The Court then cited the dissent’s seeming acknowledgment that the plurality suggested severance might apply retroactively, and statement that “the [plurality] opinion suggests that the ban on government-debt collection calls announced today might be applied only prospectively. But prospective decision-making has never been easy to square with judicial power. And a holding that shields only government-debt collection callers from past liability under an admittedly unconstitutional law would wind up endorsing the very same kind of content discrimination we say we are seeking to eliminate.” Agreeing with Defendants that AAPC did not address whether severance of the government-debt exception applied retroactively to cases currently pending, the Court also noted that footnote 12 was only endorsed by three Justices, and that while the Court strives to give serious consideration and persuasive effect to non-binding dictum, it agreed with the characterization of footnote 12 set forth in Creasy v. Charter Communications, Inc., 2020 WL 5671117 (E.D. La. Sept. 28, 2020) as “‘passing Supreme Court dicta of no precedential force.‘”

Thereafter, citing Arthrex, Inc. v. Smith & Nephew, Inc., the Court pointed out that the plaintiffs in AAPC “sought the right to speak going forward on the grounds that the statute, as written, is an unconstitutional content-based restriction. The Supreme Court denied that relief, but offered a remedy in the form of eliminating the content-based restriction. Here, severance of the content-based restriction does not offer a ‘remedy’ to correct past harm.
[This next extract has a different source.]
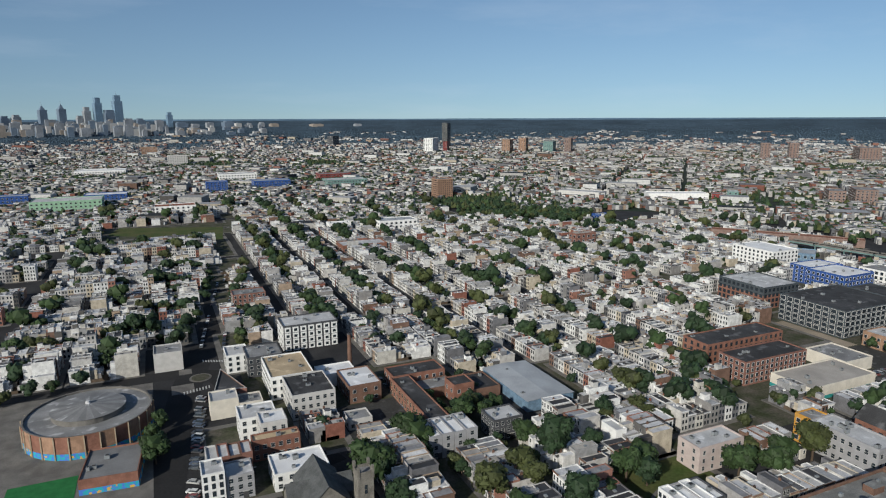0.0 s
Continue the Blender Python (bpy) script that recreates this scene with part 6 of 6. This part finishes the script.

Defendants do not seek the right to speak, having already done so. They seek the right to be free from punishment for speaking during a time when an unconstitutional content-based restriction existed. A forward-looking fix offers no remedy for this past wrong.”

Finally, the Court recognized the plurality’s characterization of the government-debt exception as a “nullity,” and “void,” therefore having “no effect on the original statute” in the context of footnote 12 and the portion of the dissent set forth above stating:

Although dicta, the plurality noted in footnote 12 that “no one should be penalized or held liable for making robocalls to collect government debt after the effective date of the 2015 government-debt exception and before the entry of final judgment [in this case]....” This statement would make no sense if the term “void” meant “void ab initio,” because, in essence, footnote 12 indicates the statute as amended should be enforced with respect to government-debt collector robocalls made during this period. Presumably, the plurality was rightly concerned with due process issues that would arise if courts treated the amendment as void ab initio. But, if the statute is not considered void ab initio, it contains an unconstitutional content-based restriction that improperly favors some speech over other speech. And, to treat it as void ab initio only as to certain parties would likely raise its own set of equal treatment concerns– the very concern raised by the AAPC dissent. The fact remains that at the time the robocalls at issue in this lawsuit were made, the statute could not be enforced as written. And, a later amendment to a statute cannot be retroactively applied.

In sum, the Court concluded that at the time Defendants allegedly engaged in the speech at issue, they were subject to an unconstitutional content-based restriction and that the Court “cannot wave a magic wand and make that constitutional violation disappear.” As such, because the TCPA was unconstitutional at the time of the alleged violations, the Court lacked jurisdiction over Plaintiffs’ claims.